Task objective:
Copy out the whole listing exactly as written, leaving the pictures behind.
+ + + +
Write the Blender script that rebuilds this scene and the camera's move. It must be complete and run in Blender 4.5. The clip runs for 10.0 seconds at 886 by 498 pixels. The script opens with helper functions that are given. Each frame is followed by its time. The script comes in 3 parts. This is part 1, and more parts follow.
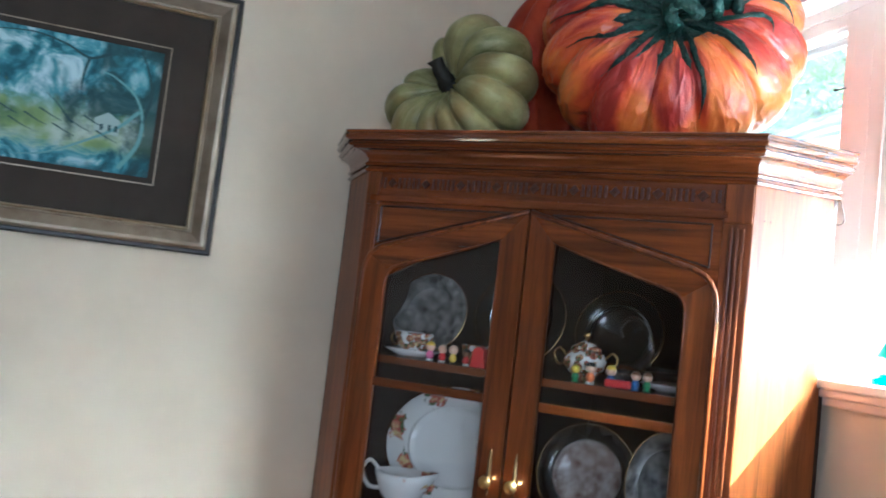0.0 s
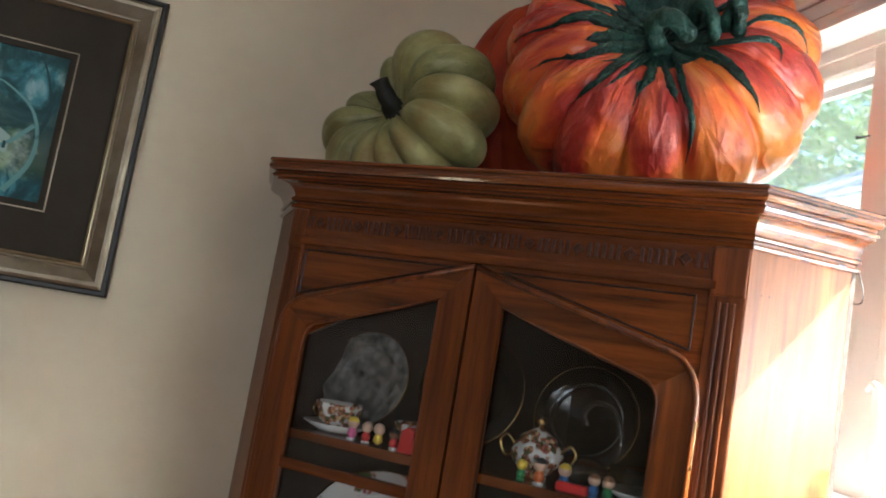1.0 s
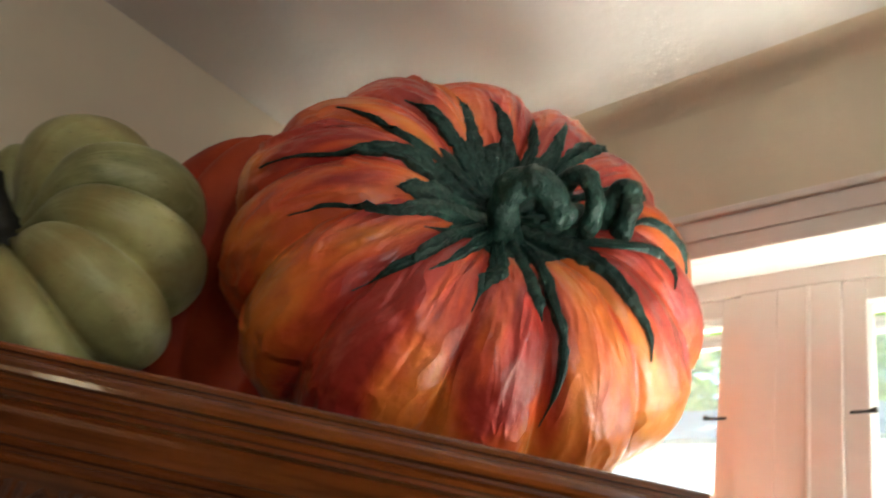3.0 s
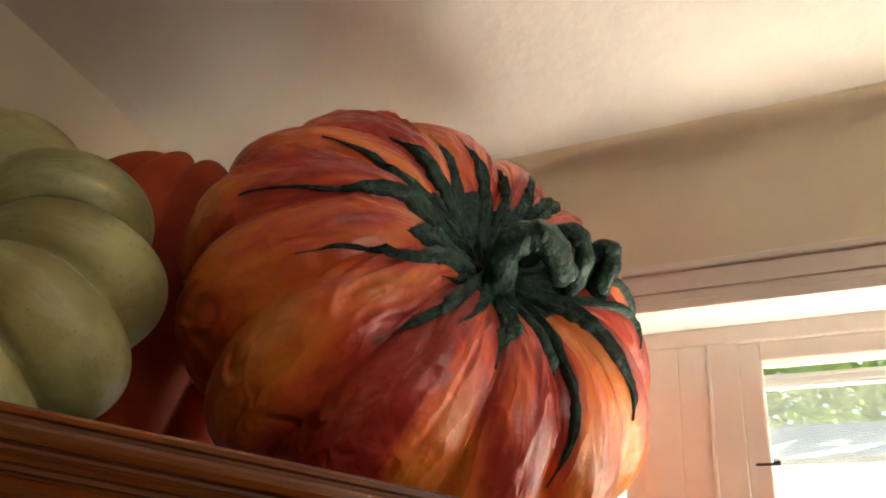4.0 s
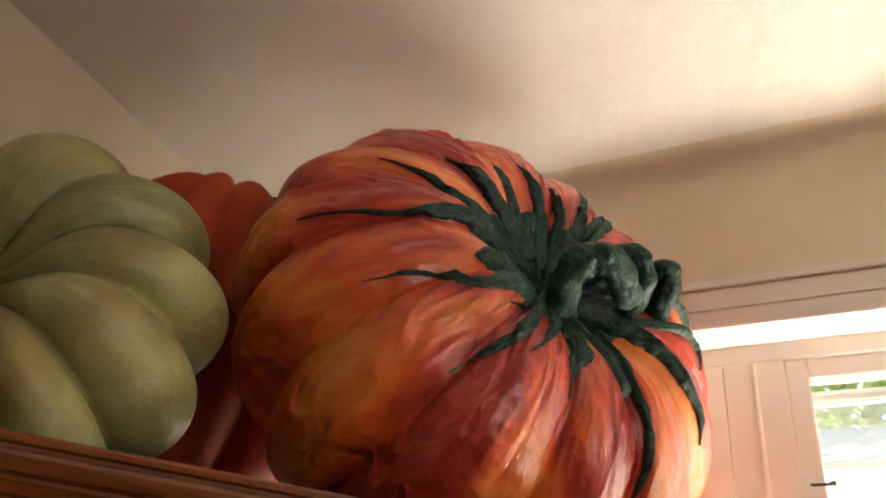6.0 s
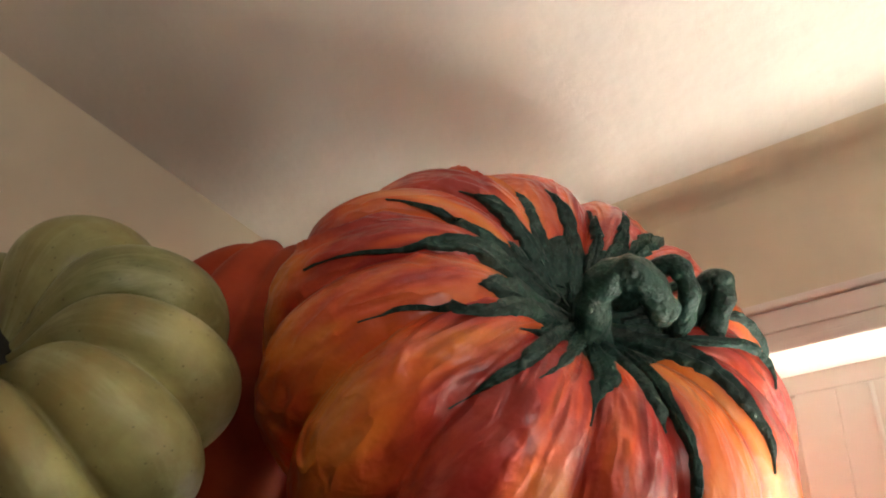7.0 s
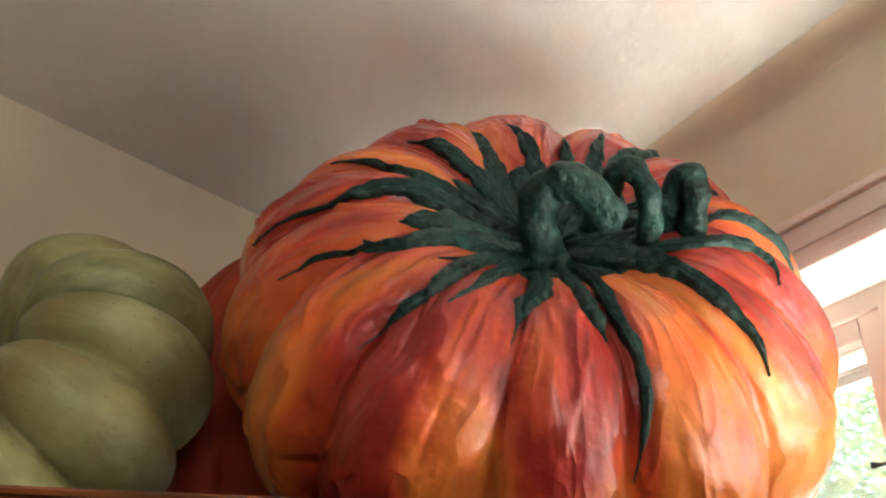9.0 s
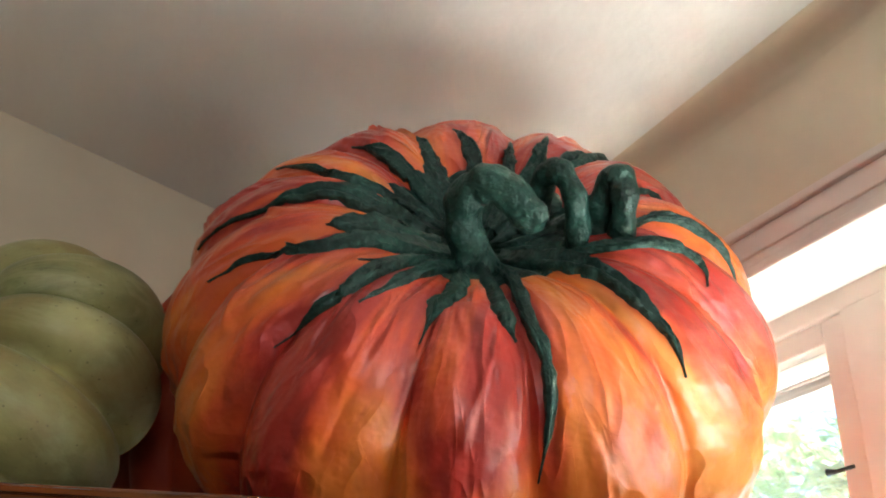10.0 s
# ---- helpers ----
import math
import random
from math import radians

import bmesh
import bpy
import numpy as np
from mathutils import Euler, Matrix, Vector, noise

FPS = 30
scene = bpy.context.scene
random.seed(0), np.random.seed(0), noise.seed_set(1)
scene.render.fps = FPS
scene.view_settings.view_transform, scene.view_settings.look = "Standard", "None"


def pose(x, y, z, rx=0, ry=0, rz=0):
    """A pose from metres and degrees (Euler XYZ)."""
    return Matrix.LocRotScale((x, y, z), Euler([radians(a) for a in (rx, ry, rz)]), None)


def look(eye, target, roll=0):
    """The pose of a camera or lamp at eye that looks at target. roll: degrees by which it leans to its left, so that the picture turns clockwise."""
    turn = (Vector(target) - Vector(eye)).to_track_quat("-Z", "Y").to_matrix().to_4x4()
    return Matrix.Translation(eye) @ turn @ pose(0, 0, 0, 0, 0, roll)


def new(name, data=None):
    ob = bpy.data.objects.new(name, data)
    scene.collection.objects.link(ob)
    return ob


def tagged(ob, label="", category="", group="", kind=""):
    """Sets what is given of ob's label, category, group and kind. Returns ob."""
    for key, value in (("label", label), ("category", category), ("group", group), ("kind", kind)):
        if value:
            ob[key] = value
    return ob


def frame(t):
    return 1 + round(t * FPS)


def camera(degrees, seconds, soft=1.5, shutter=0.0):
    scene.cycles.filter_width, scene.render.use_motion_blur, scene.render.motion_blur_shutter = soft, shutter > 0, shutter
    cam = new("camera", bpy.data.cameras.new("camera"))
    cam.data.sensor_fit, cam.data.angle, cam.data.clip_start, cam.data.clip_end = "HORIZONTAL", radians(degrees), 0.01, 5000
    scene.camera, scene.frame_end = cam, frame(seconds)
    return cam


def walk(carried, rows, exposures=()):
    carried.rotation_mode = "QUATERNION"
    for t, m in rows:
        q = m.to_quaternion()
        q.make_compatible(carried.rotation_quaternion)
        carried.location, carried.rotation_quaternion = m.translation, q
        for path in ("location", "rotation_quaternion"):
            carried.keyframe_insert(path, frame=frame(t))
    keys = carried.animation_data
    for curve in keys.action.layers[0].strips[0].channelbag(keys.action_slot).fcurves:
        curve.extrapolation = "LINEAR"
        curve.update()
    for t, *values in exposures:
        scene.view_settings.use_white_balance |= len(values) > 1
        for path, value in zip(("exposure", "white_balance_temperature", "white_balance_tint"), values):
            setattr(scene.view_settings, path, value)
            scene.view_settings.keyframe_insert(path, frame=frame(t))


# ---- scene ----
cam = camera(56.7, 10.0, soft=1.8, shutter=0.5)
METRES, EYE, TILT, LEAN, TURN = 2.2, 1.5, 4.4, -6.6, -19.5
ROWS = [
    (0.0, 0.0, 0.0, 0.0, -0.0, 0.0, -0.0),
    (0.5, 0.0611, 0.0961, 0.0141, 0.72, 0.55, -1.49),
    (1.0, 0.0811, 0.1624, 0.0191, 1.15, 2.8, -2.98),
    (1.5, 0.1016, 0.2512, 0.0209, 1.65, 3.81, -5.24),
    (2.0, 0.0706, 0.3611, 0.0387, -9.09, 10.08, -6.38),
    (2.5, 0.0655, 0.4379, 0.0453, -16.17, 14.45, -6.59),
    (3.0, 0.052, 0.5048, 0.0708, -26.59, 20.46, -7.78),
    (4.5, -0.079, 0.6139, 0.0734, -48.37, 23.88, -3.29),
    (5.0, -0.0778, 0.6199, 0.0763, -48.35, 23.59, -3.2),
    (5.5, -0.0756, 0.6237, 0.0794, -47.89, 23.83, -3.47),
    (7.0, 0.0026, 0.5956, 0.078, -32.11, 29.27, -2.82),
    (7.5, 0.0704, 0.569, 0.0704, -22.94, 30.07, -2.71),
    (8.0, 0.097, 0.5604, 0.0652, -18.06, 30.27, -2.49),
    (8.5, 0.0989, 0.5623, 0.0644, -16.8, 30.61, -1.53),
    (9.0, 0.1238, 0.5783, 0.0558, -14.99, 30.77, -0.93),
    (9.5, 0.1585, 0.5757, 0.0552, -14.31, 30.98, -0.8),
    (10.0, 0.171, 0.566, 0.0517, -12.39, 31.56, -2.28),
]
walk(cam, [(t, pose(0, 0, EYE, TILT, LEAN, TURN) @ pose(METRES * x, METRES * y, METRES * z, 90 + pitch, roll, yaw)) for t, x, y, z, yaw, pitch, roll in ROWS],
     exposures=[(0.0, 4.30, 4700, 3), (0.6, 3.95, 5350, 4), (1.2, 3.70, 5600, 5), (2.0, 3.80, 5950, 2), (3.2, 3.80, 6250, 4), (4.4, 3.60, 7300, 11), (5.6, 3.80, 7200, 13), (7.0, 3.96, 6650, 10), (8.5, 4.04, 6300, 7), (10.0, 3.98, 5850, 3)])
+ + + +
Completed exercise:
Write the Blender script that rebuilds this scene and the camera's move. It must be complete and run in Blender 4.5. The clip runs for 10.0 seconds at 886 by 498 pixels. The script opens with helper functions that are given. Each frame is followed by its time. The script comes in 3 parts. This is part 1, and more parts follow.
0.0 s
1.0 s
3.0 s
4.0 s
6.0 s
7.0 s
9.0 s
10.0 s
# ---- helpers ----
import math
import random
from math import radians

import bmesh
import bpy
import numpy as np
from mathutils import Euler, Matrix, Vector, noise

FPS = 30
scene = bpy.context.scene
random.seed(0), np.random.seed(0), noise.seed_set(1)
scene.render.fps = FPS
scene.view_settings.view_transform, scene.view_settings.look = "Standard", "None"


def pose(x, y, z, rx=0, ry=0, rz=0):
    """A pose from metres and degrees (Euler XYZ)."""
    return Matrix.LocRotScale((x, y, z), Euler([radians(a) for a in (rx, ry, rz)]), None)


def look(eye, target, roll=0):
    """The pose of a camera or lamp at eye that looks at target. roll: degrees by which it leans to its left, so that the picture turns clockwise."""
    turn = (Vector(target) - Vector(eye)).to_track_quat("-Z", "Y").to_matrix().to_4x4()
    return Matrix.Translation(eye) @ turn @ pose(0, 0, 0, 0, 0, roll)


def new(name, data=None):
    ob = bpy.data.objects.new(name, data)
    scene.collection.objects.link(ob)
    return ob


def tagged(ob, label="", category="", group="", kind=""):
    """Sets what is given of ob's label, category, group and kind. Returns ob."""
    for key, value in (("label", label), ("category", category), ("group", group), ("kind", kind)):
        if value:
            ob[key] = value
    return ob


def frame(t):
    return 1 + round(t * FPS)


def camera(degrees, seconds, soft=1.5, shutter=0.0):
    scene.cycles.filter_width, scene.render.use_motion_blur, scene.render.motion_blur_shutter = soft, shutter > 0, shutter
    cam = new("camera", bpy.data.cameras.new("camera"))
    cam.data.sensor_fit, cam.data.angle, cam.data.clip_start, cam.data.clip_end = "HORIZONTAL", radians(degrees), 0.01, 5000
    scene.camera, scene.frame_end = cam, frame(seconds)
    return cam


def walk(carried, rows, exposures=()):
    carried.rotation_mode = "QUATERNION"
    for t, m in rows:
        q = m.to_quaternion()
        q.make_compatible(carried.rotation_quaternion)
        carried.location, carried.rotation_quaternion = m.translation, q
        for path in ("location", "rotation_quaternion"):
            carried.keyframe_insert(path, frame=frame(t))
    keys = carried.animation_data
    for curve in keys.action.layers[0].strips[0].channelbag(keys.action_slot).fcurves:
        curve.extrapolation = "LINEAR"
        curve.update()
    for t, *values in exposures:
        scene.view_settings.use_white_balance |= len(values) > 1
        for path, value in zip(("exposure", "white_balance_temperature", "white_balance_tint"), values):
            setattr(scene.view_settings, path, value)
            scene.view_settings.keyframe_insert(path, frame=frame(t))


# ---- scene ----
cam = camera(56.7, 10.0, soft=1.8, shutter=0.5)
METRES, EYE, TILT, LEAN, TURN = 2.2, 1.5, 4.4, -6.6, -19.5
ROWS = [
    (0.0, 0.0, 0.0, 0.0, -0.0, 0.0, -0.0),
    (0.5, 0.0611, 0.0961, 0.0141, 0.72, 0.55, -1.49),
    (1.0, 0.0811, 0.1624, 0.0191, 1.15, 2.8, -2.98),
    (1.5, 0.1016, 0.2512, 0.0209, 1.65, 3.81, -5.24),
    (2.0, 0.0706, 0.3611, 0.0387, -9.09, 10.08, -6.38),
    (2.5, 0.0655, 0.4379, 0.0453, -16.17, 14.45, -6.59),
    (3.0, 0.052, 0.5048, 0.0708, -26.59, 20.46, -7.78),
    (4.5, -0.079, 0.6139, 0.0734, -48.37, 23.88, -3.29),
    (5.0, -0.0778, 0.6199, 0.0763, -48.35, 23.59, -3.2),
    (5.5, -0.0756, 0.6237, 0.0794, -47.89, 23.83, -3.47),
    (7.0, 0.0026, 0.5956, 0.078, -32.11, 29.27, -2.82),
    (7.5, 0.0704, 0.569, 0.0704, -22.94, 30.07, -2.71),
    (8.0, 0.097, 0.5604, 0.0652, -18.06, 30.27, -2.49),
    (8.5, 0.0989, 0.5623, 0.0644, -16.8, 30.61, -1.53),
    (9.0, 0.1238, 0.5783, 0.0558, -14.99, 30.77, -0.93),
    (9.5, 0.1585, 0.5757, 0.0552, -14.31, 30.98, -0.8),
    (10.0, 0.171, 0.566, 0.0517, -12.39, 31.56, -2.28),
]
walk(cam, [(t, pose(0, 0, EYE, TILT, LEAN, TURN) @ pose(METRES * x, METRES * y, METRES * z, 90 + pitch, roll, yaw)) for t, x, y, z, yaw, pitch, roll in ROWS],
     exposures=[(0.0, 4.30, 4700, 3), (0.6, 3.95, 5350, 4), (1.2, 3.70, 5600, 5), (2.0, 3.80, 5950, 2), (3.2, 3.80, 6250, 4), (4.4, 3.60, 7300, 11), (5.6, 3.80, 7200, 13), (7.0, 3.96, 6650, 10), (8.5, 4.04, 6300, 7), (10.0, 3.98, 5850, 3)])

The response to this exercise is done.